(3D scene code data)
•••••

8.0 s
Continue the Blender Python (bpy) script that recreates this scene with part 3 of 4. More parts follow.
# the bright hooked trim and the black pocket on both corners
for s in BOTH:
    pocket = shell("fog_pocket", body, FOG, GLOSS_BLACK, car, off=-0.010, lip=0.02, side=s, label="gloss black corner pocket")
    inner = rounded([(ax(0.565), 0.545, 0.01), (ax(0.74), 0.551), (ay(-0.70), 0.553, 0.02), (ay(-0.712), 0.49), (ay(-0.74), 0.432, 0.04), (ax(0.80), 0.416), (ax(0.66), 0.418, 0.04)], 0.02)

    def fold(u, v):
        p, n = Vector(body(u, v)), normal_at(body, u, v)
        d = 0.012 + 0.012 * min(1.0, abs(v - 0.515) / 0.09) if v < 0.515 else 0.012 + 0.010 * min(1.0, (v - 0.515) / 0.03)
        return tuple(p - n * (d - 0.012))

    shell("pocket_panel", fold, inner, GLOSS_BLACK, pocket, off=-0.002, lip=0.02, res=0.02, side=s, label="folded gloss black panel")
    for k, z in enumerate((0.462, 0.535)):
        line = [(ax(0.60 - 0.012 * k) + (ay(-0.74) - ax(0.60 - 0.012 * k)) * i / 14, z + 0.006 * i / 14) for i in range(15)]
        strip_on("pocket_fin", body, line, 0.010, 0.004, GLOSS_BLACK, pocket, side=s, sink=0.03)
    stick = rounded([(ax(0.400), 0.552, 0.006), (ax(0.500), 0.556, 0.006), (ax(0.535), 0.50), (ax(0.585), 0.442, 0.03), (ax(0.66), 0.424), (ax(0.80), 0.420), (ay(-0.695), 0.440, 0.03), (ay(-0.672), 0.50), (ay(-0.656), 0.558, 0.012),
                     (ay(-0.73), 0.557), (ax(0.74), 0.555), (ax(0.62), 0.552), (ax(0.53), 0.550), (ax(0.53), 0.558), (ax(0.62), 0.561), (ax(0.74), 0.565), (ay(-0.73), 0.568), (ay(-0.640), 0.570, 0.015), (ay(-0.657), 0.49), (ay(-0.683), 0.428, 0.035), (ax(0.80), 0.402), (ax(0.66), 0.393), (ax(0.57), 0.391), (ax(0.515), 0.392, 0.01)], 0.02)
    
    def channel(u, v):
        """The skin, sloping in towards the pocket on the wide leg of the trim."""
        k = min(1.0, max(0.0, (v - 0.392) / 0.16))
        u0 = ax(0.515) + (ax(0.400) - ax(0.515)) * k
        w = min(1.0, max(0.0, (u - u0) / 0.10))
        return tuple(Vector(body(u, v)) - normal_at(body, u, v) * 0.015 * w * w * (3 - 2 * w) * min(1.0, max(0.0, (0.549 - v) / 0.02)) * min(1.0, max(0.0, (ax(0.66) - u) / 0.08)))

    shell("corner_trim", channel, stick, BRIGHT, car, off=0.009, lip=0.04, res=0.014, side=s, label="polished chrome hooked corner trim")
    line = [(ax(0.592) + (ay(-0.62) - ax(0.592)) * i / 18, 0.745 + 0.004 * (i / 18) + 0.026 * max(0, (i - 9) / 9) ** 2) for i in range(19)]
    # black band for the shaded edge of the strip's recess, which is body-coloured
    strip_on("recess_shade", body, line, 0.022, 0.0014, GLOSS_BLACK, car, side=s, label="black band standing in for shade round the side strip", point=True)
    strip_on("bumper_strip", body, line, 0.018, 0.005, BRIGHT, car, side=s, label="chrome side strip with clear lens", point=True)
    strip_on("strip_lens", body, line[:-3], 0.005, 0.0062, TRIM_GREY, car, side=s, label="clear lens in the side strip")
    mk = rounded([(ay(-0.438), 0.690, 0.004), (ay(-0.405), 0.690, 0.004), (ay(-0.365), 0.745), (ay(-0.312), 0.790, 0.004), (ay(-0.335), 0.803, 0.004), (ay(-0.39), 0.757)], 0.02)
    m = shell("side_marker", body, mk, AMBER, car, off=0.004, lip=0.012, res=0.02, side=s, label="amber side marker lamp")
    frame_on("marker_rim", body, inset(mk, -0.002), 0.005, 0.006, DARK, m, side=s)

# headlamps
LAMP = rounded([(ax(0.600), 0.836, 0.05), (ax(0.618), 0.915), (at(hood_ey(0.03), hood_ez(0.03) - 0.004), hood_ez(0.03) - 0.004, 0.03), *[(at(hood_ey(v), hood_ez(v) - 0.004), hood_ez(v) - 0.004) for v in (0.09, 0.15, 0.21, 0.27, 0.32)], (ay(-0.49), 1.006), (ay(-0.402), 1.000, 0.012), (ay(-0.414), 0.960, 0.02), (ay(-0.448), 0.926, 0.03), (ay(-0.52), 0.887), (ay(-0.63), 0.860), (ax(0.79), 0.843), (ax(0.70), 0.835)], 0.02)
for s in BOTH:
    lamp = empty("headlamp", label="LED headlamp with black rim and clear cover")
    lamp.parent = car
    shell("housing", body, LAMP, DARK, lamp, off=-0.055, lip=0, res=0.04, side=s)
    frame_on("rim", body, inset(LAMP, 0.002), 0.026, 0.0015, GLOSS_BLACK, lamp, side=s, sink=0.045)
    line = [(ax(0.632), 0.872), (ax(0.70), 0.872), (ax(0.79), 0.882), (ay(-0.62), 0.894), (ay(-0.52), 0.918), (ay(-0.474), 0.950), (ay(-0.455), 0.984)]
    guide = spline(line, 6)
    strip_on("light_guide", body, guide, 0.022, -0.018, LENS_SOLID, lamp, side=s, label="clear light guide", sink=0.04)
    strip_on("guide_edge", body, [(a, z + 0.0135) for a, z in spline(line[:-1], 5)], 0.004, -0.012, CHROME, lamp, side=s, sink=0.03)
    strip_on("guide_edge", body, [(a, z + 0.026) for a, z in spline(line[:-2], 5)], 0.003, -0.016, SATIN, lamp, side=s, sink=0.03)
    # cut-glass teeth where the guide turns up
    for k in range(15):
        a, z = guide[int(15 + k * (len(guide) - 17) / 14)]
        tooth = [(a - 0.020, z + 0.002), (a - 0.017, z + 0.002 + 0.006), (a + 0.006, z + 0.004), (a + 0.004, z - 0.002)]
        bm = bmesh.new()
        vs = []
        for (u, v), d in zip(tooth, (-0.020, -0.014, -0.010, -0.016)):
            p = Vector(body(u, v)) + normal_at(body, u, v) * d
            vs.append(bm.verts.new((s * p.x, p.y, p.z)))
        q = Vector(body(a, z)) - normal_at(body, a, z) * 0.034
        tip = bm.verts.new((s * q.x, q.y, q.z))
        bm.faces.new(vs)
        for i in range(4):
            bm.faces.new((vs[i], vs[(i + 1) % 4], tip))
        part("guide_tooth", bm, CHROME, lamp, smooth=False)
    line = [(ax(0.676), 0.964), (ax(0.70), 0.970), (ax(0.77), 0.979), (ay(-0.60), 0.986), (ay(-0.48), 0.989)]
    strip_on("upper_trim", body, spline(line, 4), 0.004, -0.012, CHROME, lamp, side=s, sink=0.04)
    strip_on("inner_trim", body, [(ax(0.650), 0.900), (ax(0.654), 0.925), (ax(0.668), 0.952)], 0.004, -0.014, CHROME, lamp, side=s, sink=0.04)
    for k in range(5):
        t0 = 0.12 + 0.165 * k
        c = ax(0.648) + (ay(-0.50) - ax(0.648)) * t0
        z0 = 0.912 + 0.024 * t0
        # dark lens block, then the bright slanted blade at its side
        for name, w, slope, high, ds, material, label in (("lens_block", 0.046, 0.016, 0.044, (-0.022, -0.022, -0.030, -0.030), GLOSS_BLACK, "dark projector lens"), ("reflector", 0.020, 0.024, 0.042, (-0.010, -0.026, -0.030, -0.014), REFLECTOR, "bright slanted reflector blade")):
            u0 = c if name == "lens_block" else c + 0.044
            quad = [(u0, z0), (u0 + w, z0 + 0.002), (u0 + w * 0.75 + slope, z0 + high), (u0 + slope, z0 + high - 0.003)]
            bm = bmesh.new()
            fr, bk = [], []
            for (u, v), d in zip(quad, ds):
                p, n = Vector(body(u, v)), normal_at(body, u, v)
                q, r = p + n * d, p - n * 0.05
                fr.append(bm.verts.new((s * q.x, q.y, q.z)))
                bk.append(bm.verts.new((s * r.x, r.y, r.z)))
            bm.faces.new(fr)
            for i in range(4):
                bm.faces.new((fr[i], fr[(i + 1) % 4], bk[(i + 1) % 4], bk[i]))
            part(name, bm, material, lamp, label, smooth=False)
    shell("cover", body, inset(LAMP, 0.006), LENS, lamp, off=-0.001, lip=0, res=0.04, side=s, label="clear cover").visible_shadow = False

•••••

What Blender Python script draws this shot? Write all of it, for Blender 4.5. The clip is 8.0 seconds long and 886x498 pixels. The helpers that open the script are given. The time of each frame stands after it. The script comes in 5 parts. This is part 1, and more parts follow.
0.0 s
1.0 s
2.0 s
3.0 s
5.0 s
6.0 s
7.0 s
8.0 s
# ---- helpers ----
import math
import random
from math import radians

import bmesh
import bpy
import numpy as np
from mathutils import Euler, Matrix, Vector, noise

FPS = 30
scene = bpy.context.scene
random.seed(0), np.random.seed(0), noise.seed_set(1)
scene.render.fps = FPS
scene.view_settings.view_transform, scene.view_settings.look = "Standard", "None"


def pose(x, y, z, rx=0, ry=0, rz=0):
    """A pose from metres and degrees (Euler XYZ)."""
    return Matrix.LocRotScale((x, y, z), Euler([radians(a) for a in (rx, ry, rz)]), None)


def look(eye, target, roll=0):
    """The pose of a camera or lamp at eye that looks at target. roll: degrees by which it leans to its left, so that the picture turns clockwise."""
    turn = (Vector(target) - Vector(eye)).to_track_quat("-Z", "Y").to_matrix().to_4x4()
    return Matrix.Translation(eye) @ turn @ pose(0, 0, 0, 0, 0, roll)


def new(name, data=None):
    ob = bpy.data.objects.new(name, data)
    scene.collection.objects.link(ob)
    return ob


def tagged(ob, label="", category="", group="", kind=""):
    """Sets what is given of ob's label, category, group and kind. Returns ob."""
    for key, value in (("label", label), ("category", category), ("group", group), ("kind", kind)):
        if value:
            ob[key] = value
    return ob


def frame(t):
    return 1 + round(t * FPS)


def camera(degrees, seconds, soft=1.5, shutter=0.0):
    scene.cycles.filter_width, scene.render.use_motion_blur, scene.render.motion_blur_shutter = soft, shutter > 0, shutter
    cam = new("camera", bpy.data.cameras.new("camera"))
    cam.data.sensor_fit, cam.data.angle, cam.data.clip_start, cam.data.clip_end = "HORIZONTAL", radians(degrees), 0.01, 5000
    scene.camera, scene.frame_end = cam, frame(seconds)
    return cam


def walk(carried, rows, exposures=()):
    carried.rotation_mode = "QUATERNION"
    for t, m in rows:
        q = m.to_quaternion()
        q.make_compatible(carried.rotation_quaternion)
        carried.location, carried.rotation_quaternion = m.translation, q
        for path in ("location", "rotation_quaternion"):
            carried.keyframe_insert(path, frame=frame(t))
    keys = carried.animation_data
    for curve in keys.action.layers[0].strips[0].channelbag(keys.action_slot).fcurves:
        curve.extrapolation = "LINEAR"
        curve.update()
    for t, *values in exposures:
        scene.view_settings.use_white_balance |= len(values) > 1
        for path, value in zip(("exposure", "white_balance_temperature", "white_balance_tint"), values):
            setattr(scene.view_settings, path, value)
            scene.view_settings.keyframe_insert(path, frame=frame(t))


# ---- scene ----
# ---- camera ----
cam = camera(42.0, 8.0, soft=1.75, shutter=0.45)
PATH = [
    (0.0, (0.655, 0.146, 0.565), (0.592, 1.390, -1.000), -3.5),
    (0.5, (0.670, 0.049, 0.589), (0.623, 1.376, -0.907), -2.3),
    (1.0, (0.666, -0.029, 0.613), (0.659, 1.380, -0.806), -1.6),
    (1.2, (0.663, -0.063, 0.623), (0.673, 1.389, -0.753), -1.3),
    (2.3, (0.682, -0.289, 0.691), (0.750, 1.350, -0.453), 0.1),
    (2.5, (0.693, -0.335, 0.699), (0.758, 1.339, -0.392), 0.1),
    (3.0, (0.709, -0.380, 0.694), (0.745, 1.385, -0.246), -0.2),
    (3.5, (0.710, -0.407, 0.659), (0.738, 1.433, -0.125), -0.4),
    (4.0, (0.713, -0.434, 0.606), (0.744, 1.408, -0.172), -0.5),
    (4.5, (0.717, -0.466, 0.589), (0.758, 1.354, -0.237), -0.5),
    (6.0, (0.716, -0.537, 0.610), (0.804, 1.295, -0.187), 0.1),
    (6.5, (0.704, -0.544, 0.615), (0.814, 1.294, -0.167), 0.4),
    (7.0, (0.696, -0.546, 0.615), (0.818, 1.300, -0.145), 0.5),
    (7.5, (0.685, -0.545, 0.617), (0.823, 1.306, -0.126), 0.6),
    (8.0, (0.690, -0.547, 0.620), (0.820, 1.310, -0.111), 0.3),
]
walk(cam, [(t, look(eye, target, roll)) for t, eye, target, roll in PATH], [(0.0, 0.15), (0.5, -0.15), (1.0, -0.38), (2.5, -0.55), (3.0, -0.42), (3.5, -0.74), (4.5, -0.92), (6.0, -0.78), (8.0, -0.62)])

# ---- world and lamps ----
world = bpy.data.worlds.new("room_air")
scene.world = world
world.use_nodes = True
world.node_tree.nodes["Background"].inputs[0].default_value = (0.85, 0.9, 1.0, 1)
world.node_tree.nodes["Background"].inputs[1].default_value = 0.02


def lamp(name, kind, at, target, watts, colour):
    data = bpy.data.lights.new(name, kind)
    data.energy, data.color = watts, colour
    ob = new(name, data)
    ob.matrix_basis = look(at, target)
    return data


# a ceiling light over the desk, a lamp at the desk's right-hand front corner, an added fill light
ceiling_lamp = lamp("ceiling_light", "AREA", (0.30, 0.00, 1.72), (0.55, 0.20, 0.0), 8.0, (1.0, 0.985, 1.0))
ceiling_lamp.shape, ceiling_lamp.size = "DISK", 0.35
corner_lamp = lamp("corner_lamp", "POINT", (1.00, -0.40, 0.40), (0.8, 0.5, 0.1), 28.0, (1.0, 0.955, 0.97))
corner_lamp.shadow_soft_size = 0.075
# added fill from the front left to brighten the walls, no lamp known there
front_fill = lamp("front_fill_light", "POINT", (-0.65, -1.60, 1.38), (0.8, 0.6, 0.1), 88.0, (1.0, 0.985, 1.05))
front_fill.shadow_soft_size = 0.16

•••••

■ **Problem details**
Exactly the lines above from the one with "carried.location, carried.rotation_quaternion = m.translation, q" to the one with "scene.view_settings.keyframe_insert(path, frame=frame(t))", both included, are to be quoted; leave the rest out.

■ **Solution**
        carried.location, carried.rotation_quaternion = m.translation, q
        for path in ("location", "rotation_quaternion"):
            carried.keyframe_insert(path, frame=frame(t))
    keys = carried.animation_data
    for curve in keys.action.layers[0].strips[0].channelbag(keys.action_slot).fcurves:
        curve.extrapolation = "LINEAR"
        curve.update()
    for t, *values in exposures:
        scene.view_settings.use_white_balance |= len(values) > 1
        for path, value in zip(("exposure", "white_balance_temperature", "white_balance_tint"), values):
            setattr(scene.view_settings, path, value)
            scene.view_settings.keyframe_insert(path, frame=frame(t))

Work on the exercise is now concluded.